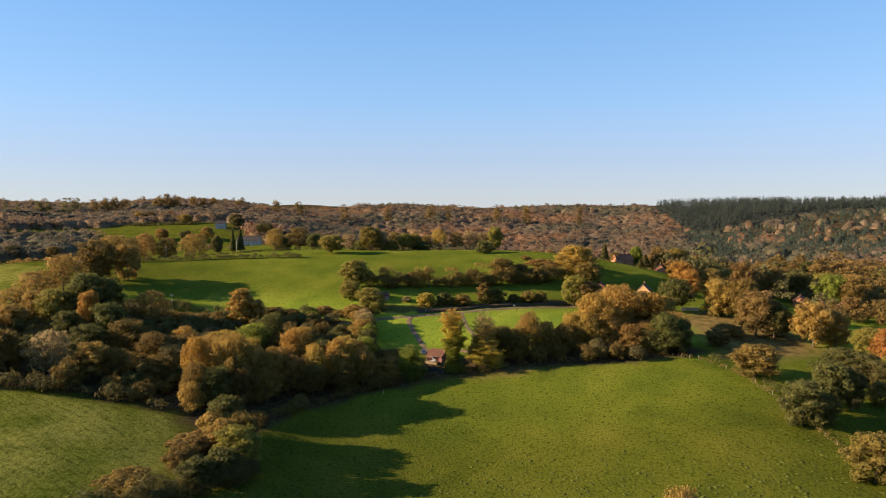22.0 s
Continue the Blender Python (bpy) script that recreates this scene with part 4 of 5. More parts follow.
def hedge(name, path, high, wide, hue, leaf, density, seed, label, ragged=0.4, category="hedge", kind="", lift=0.0):
    """A row of leafy lobes with stems below, along a line on the land."""
    rng = np.random.default_rng(seed)
    p = along(path, wide * 0.45)
    p = p + rng.normal(size=p.shape) * wide * 0.18
    g = terrain(p[:, 0], p[:, 1]) + lift
    h = high * (1 + ragged * (0.6 * np.sin(np.arange(len(p)) * 0.7 + seed) + 0.7 * rng.normal(size=len(p)))).clip(0.4, 1.7)
    c, r = [], []
    for (x, y), z, hh in zip(p, g, h):
        rr = min(hh, wide * 1.3) * 0.5
        c.append((x, y, z + hh - rr)), r.append(rr)
        if hh > wide * 0.9:
            c.append((x + rng.normal() * 0.2 * wide, y + rng.normal() * 0.2 * wide, z + hh * 0.4)), r.append(rr * 1.05)
    r = np.array(r)
    if leaf >= 0.3:
        leaf, density = leaf * 0.75, density * 1.7
    count = int((1.0 if leaf < 0.3 else 1.8) * density * (r ** 2).sum() * 8)
    root = new(name)
    root.location = (*p[0], g[0])
    base = np.array((*p[0], g[0]))
    co, fa = lobed_crown(rng, np.array(c) - base, r, count, leaf, 0.5, leaf_quads if leaf < 0.3 else leaf_tris)
    mesh_object("foliage", co, fa, LEAF[hue], root, smooth=False)
    stems = [tube([np.array((x, y, z - 0.2)) - base, np.array((x + rng.normal() * 0.2, y, z + hh * 0.7)) - base], [0.05 + 0.012 * hh, 0.02], 4) for (x, y), z, hh in zip(p, g, h)]
    tagged(mesh_object("brushwood", *merge(stems), BARK, root), kind="stuff")
    return tagged(root, label, category, kind=kind)


FIELD_HEDGE = [(-51, -84), (-65, -107), (-78, -127), (-94, -138), (-104, -146)]
hedge("hedge", FIELD_HEDGE, 6.6, 6.0, "dark", 0.26, 8.0, 1, "overgrown dark green hedge between two pastures")
hedge("hedge", FIELD_HEDGE, 5.0, 6.0, "umber", 0.26, 3.0, 2, "dull brown bramble growth along the pasture hedge")
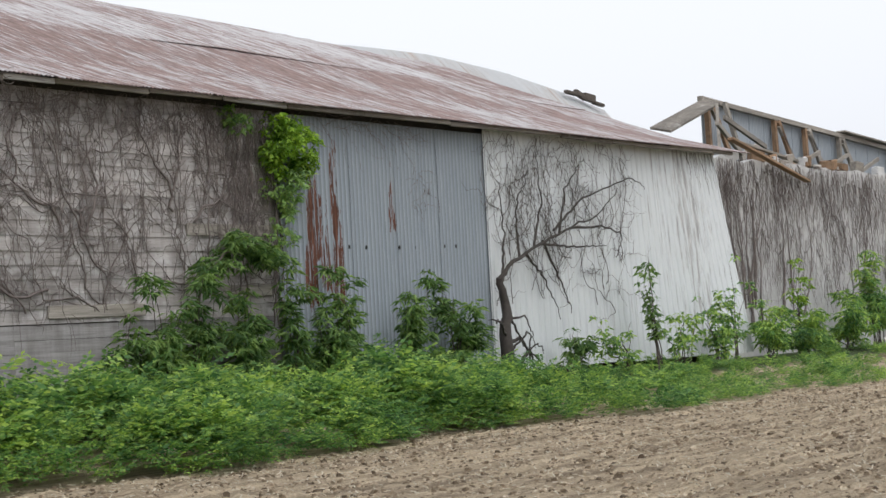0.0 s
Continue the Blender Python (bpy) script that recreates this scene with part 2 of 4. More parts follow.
bay_metal = sheet_metal("trailer skin", (0.215, 0.222, 0.235), (0.285, 0.293, 0.305), (0.17, 0.172, 0.178), 1.2, 2, 0.5)


def plain(name, a, b_, scale=3.0, rough=0.8, bump=0.2, metal=0.0):
    ma, nt, b = material(name, rough, metal)
    n1 = fuzz(nt, place(nt), scale, 6, 0.65)
    n2 = fuzz(nt, place(nt), scale * 9, 4, 0.6)
    col = blend(nt, 0.35, ramp(nt, n1, (0.3, a), (0.7, b_)), ramp(nt, n2, (0.3, a), (0.7, b_)))
    nt.links.new(col, b.inputs["Base Color"])
    relief(nt, b, n2, bump, 0.01)
    return ma


# near-black colour standing in for the unlit interior
inside_shade = plain("painted interior shade", (0.02, 0.018, 0.016), (0.04, 0.036, 0.03))
shingle = plain("brown roof felt", (0.125, 0.095, 0.068), (0.16, 0.122, 0.088), 1.5)
cream = plain("cream render", (0.62, 0.57, 0.46), (0.72, 0.68, 0.58), 1.0)
rotten = plain("peeling plaster wall", (0.28, 0.27, 0.25), (0.76, 0.74, 0.68), 2.2)
block_white = plain("stained white wall", (0.3, 0.295, 0.29), (0.58, 0.58, 0.58), 0.8)



def leaf(name, dark, mid, light, scale=0.9):
    """Leaves: light passes through them; they differ leaf by leaf and plant by plant."""
    ma = bpy.data.materials.new(name)
    ma.use_nodes = True
    nt = ma.node_tree
    b = nt.nodes["Principled BSDF"]
    b.inputs["Roughness"].default_value = 0.55
    b.inputs["Specular IOR Level"].default_value = 0.3
    area = fuzz(nt, place(nt), scale, 3, 0.6)
    mixed = nt.nodes.new("ShaderNodeMath")
    mixed.operation = "MULTIPLY_ADD"
    nt.links.new(island_random(nt), mixed.inputs[0])
    mixed.inputs[1].default_value = 0.45
    nt.links.new(area, mixed.inputs[2])
    col = ramp(nt, mixed.outputs[0], (0.42, dark), (0.7, mid), (0.98, light))
    nt.links.new(col, b.inputs["Base Color"])
    t = nt.nodes.new("ShaderNodeBsdfTranslucent")
    nt.links.new(blend(nt, 1.0, col, (1.17, 1.16, 0.85), "MULTIPLY"), t.inputs["Color"])
    mx = nt.nodes.new("ShaderNodeMixShader")
    mx.inputs[0].default_value = 0.5
    nt.links.new(b.outputs[0], mx.inputs[1])
    nt.links.new(t.outputs[0], mx.inputs[2])
    nt.links.new(mx.outputs[0], nt.nodes["Material Output"].inputs["Surface"])
    return ma


weed_leaf = leaf("weed leaves", (0.05, 0.125, 0.05), (0.145, 0.29, 0.088), (0.43, 0.58, 0.14), 1.3)
yard_leaf = leaf("yard weed leaves", (0.1, 0.185, 0.08), (0.225, 0.36, 0.14), (0.45, 0.57, 0.21), 1.6)
shrub_leaf = leaf("shrub leaves", (0.045, 0.1, 0.035), (0.105, 0.2, 0.06), (0.25, 0.37, 0.11), 2.0)
tree_leaf = leaf("tree leaves", (0.11, 0.205, 0.085), (0.215, 0.365, 0.13), (0.43, 0.57, 0.21), 1.5)
ivy_leaf = leaf("climber leaves", (0.06, 0.13, 0.02), (0.17, 0.32, 0.04), (0.38, 0.55, 0.07), 3.0)
grass_leaf = leaf("grass blades", (0.08, 0.15, 0.065), (0.16, 0.26, 0.115), (0.3, 0.4, 0.18))
bark = plain("brown bark", (0.05, 0.04, 0.034), (0.12, 0.1, 0.085), 8.0)
black_bark = plain("dark dead bark", (0.018, 0.015, 0.013), (0.06, 0.05, 0.043), 8.0)
wall_bark = plain("brown vine bark", (0.085, 0.07, 0.065), (0.2, 0.165, 0.153), 7.0)
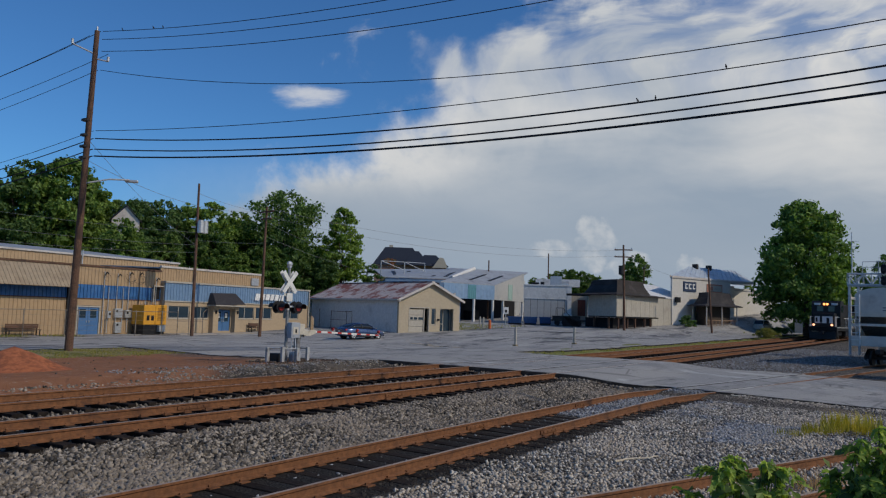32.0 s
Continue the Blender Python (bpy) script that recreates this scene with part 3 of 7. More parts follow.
# ---- long tan building with blue bands ----
def office_building():
    thing = tagged(hold("office_building", (38.84, 54.6, -0.3)), "low tan office with a blue metal band and dark awning", "building")
    thing.matrix_basis = Matrix.Identity(4)
    a, b = (38.84, 54.6), (58.0, 56.64)
    m = wall_frame(a, b, 0)
    length = plan_length(a, b)
    holes = [(0.45, 1.0, 2.75, 2.05), (3.2, 1.0, 5.05, 2.05), (8.4, 1.02, 10.92, 2.12), (11.15, 1.02, 13.45, 2.12), (15.2, 1.04, 17.6, 2.16), (5.85, -0.1, 7.75, 1.85)]
    front = part("wall", wall_with_holes(length, 2.45, holes, 0.25, -0.6), TAN_WALL, thing)
    front.matrix_basis = m
    band = part("blue_band", ribbed(length, 2.5, 4.0, 0.32, 0.04), BLUE_PALE, thing, "faded blue ribbed metal band")
    band.matrix_basis = m
    box_parts("trim", [(-0.05, -0.09, 2.4, length + 0.05, 0.0, 2.5), (-0.05, -0.1, 4.0, length + 0.05, 0.2, 4.14)], CREAM, thing, m)
    depth = 6.0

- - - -

**Stated problem**
Please write out all of the material above without changing a word, and omit any pictures.

**Final answer**
22.0 s
Continue the Blender Python (bpy) script that recreates this scene with part 4 of 5. More parts follow.
def hedge(name, path, high, wide, hue, leaf, density, seed, label, ragged=0.4, category="hedge", kind="", lift=0.0):
    """A row of leafy lobes with stems below, along a line on the land."""
    rng = np.random.default_rng(seed)
    p = along(path, wide * 0.45)
    p = p + rng.normal(size=p.shape) * wide * 0.18
    g = terrain(p[:, 0], p[:, 1]) + lift
    h = high * (1 + ragged * (0.6 * np.sin(np.arange(len(p)) * 0.7 + seed) + 0.7 * rng.normal(size=len(p)))).clip(0.4, 1.7)
    c, r = [], []
    for (x, y), z, hh in zip(p, g, h):
        rr = min(hh, wide * 1.3) * 0.5
        c.append((x, y, z + hh - rr)), r.append(rr)
        if hh > wide * 0.9:
            c.append((x + rng.normal() * 0.2 * wide, y + rng.normal() * 0.2 * wide, z + hh * 0.4)), r.append(rr * 1.05)
    r = np.array(r)
    if leaf >= 0.3:
        leaf, density = leaf * 0.75, density * 1.7
    count = int((1.0 if leaf < 0.3 else 1.8) * density * (r ** 2).sum() * 8)
    root = new(name)
    root.location = (*p[0], g[0])
    base = np.array((*p[0], g[0]))
    co, fa = lobed_crown(rng, np.array(c) - base, r, count, leaf, 0.5, leaf_quads if leaf < 0.3 else leaf_tris)
    mesh_object("foliage", co, fa, LEAF[hue], root, smooth=False)
    stems = [tube([np.array((x, y, z - 0.2)) - base, np.array((x + rng.normal() * 0.2, y, z + hh * 0.7)) - base], [0.05 + 0.012 * hh, 0.02], 4) for (x, y), z, hh in zip(p, g, h)]
    tagged(mesh_object("brushwood", *merge(stems), BARK, root), kind="stuff")
    return tagged(root, label, category, kind=kind)


FIELD_HEDGE = [(-51, -84), (-65, -107), (-78, -127), (-94, -138), (-104, -146)]
hedge("hedge", FIELD_HEDGE, 6.6, 6.0, "dark", 0.26, 8.0, 1, "overgrown dark green hedge between two pastures")
hedge("hedge", FIELD_HEDGE, 5.0, 6.0, "umber", 0.26, 3.0, 2, "dull brown bramble growth along the pasture hedge")
0.0 s
Continue the Blender Python (bpy) script that recreates this scene with part 2 of 4. More parts follow.
bay_metal = sheet_metal("trailer skin", (0.215, 0.222, 0.235), (0.285, 0.293, 0.305), (0.17, 0.172, 0.178), 1.2, 2, 0.5)


def plain(name, a, b_, scale=3.0, rough=0.8, bump=0.2, metal=0.0):
    ma, nt, b = material(name, rough, metal)
    n1 = fuzz(nt, place(nt), scale, 6, 0.65)
    n2 = fuzz(nt, place(nt), scale * 9, 4, 0.6)
    col = blend(nt, 0.35, ramp(nt, n1, (0.3, a), (0.7, b_)), ramp(nt, n2, (0.3, a), (0.7, b_)))
    nt.links.new(col, b.inputs["Base Color"])
    relief(nt, b, n2, bump, 0.01)
    return ma


# near-black colour standing in for the unlit interior
inside_shade = plain("painted interior shade", (0.02, 0.018, 0.016), (0.04, 0.036, 0.03))
shingle = plain("brown roof felt", (0.125, 0.095, 0.068), (0.16, 0.122, 0.088), 1.5)
cream = plain("cream render", (0.62, 0.57, 0.46), (0.72, 0.68, 0.58), 1.0)
rotten = plain("peeling plaster wall", (0.28, 0.27, 0.25), (0.76, 0.74, 0.68), 2.2)
block_white = plain("stained white wall", (0.3, 0.295, 0.29), (0.58, 0.58, 0.58), 0.8)



def leaf(name, dark, mid, light, scale=0.9):
    """Leaves: light passes through them; they differ leaf by leaf and plant by plant."""
    ma = bpy.data.materials.new(name)
    ma.use_nodes = True
    nt = ma.node_tree
    b = nt.nodes["Principled BSDF"]
    b.inputs["Roughness"].default_value = 0.55
    b.inputs["Specular IOR Level"].default_value = 0.3
    area = fuzz(nt, place(nt), scale, 3, 0.6)
    mixed = nt.nodes.new("ShaderNodeMath")
    mixed.operation = "MULTIPLY_ADD"
    nt.links.new(island_random(nt), mixed.inputs[0])
    mixed.inputs[1].default_value = 0.45
    nt.links.new(area, mixed.inputs[2])
    col = ramp(nt, mixed.outputs[0], (0.42, dark), (0.7, mid), (0.98, light))
    nt.links.new(col, b.inputs["Base Color"])
    t = nt.nodes.new("ShaderNodeBsdfTranslucent")
    nt.links.new(blend(nt, 1.0, col, (1.17, 1.16, 0.85), "MULTIPLY"), t.inputs["Color"])
    mx = nt.nodes.new("ShaderNodeMixShader")
    mx.inputs[0].default_value = 0.5
    nt.links.new(b.outputs[0], mx.inputs[1])
    nt.links.new(t.outputs[0], mx.inputs[2])
    nt.links.new(mx.outputs[0], nt.nodes["Material Output"].inputs["Surface"])
    return ma


weed_leaf = leaf("weed leaves", (0.05, 0.125, 0.05), (0.145, 0.29, 0.088), (0.43, 0.58, 0.14), 1.3)
yard_leaf = leaf("yard weed leaves", (0.1, 0.185, 0.08), (0.225, 0.36, 0.14), (0.45, 0.57, 0.21), 1.6)
shrub_leaf = leaf("shrub leaves", (0.045, 0.1, 0.035), (0.105, 0.2, 0.06), (0.25, 0.37, 0.11), 2.0)
tree_leaf = leaf("tree leaves", (0.11, 0.205, 0.085), (0.215, 0.365, 0.13), (0.43, 0.57, 0.21), 1.5)
ivy_leaf = leaf("climber leaves", (0.06, 0.13, 0.02), (0.17, 0.32, 0.04), (0.38, 0.55, 0.07), 3.0)
grass_leaf = leaf("grass blades", (0.08, 0.15, 0.065), (0.16, 0.26, 0.115), (0.3, 0.4, 0.18))
bark = plain("brown bark", (0.05, 0.04, 0.034), (0.12, 0.1, 0.085), 8.0)
black_bark = plain("dark dead bark", (0.018, 0.015, 0.013), (0.06, 0.05, 0.043), 8.0)
wall_bark = plain("brown vine bark", (0.085, 0.07, 0.065), (0.2, 0.165, 0.153), 7.0)
32.0 s
Continue the Blender Python (bpy) script that recreates this scene with part 3 of 7. More parts follow.
# ---- long tan building with blue bands ----
def office_building():
    thing = tagged(hold("office_building", (38.84, 54.6, -0.3)), "low tan office with a blue metal band and dark awning", "building")
    thing.matrix_basis = Matrix.Identity(4)
    a, b = (38.84, 54.6), (58.0, 56.64)
    m = wall_frame(a, b, 0)
    length = plan_length(a, b)
    holes = [(0.45, 1.0, 2.75, 2.05), (3.2, 1.0, 5.05, 2.05), (8.4, 1.02, 10.92, 2.12), (11.15, 1.02, 13.45, 2.12), (15.2, 1.04, 17.6, 2.16), (5.85, -0.1, 7.75, 1.85)]
    front = part("wall", wall_with_holes(length, 2.45, holes, 0.25, -0.6), TAN_WALL, thing)
    front.matrix_basis = m
    band = part("blue_band", ribbed(length, 2.5, 4.0, 0.32, 0.04), BLUE_PALE, thing, "faded blue ribbed metal band")
    band.matrix_basis = m
    box_parts("trim", [(-0.05, -0.09, 2.4, length + 0.05, 0.0, 2.5), (-0.05, -0.1, 4.0, length + 0.05, 0.2, 4.14)], CREAM, thing, m)
    depth = 6.0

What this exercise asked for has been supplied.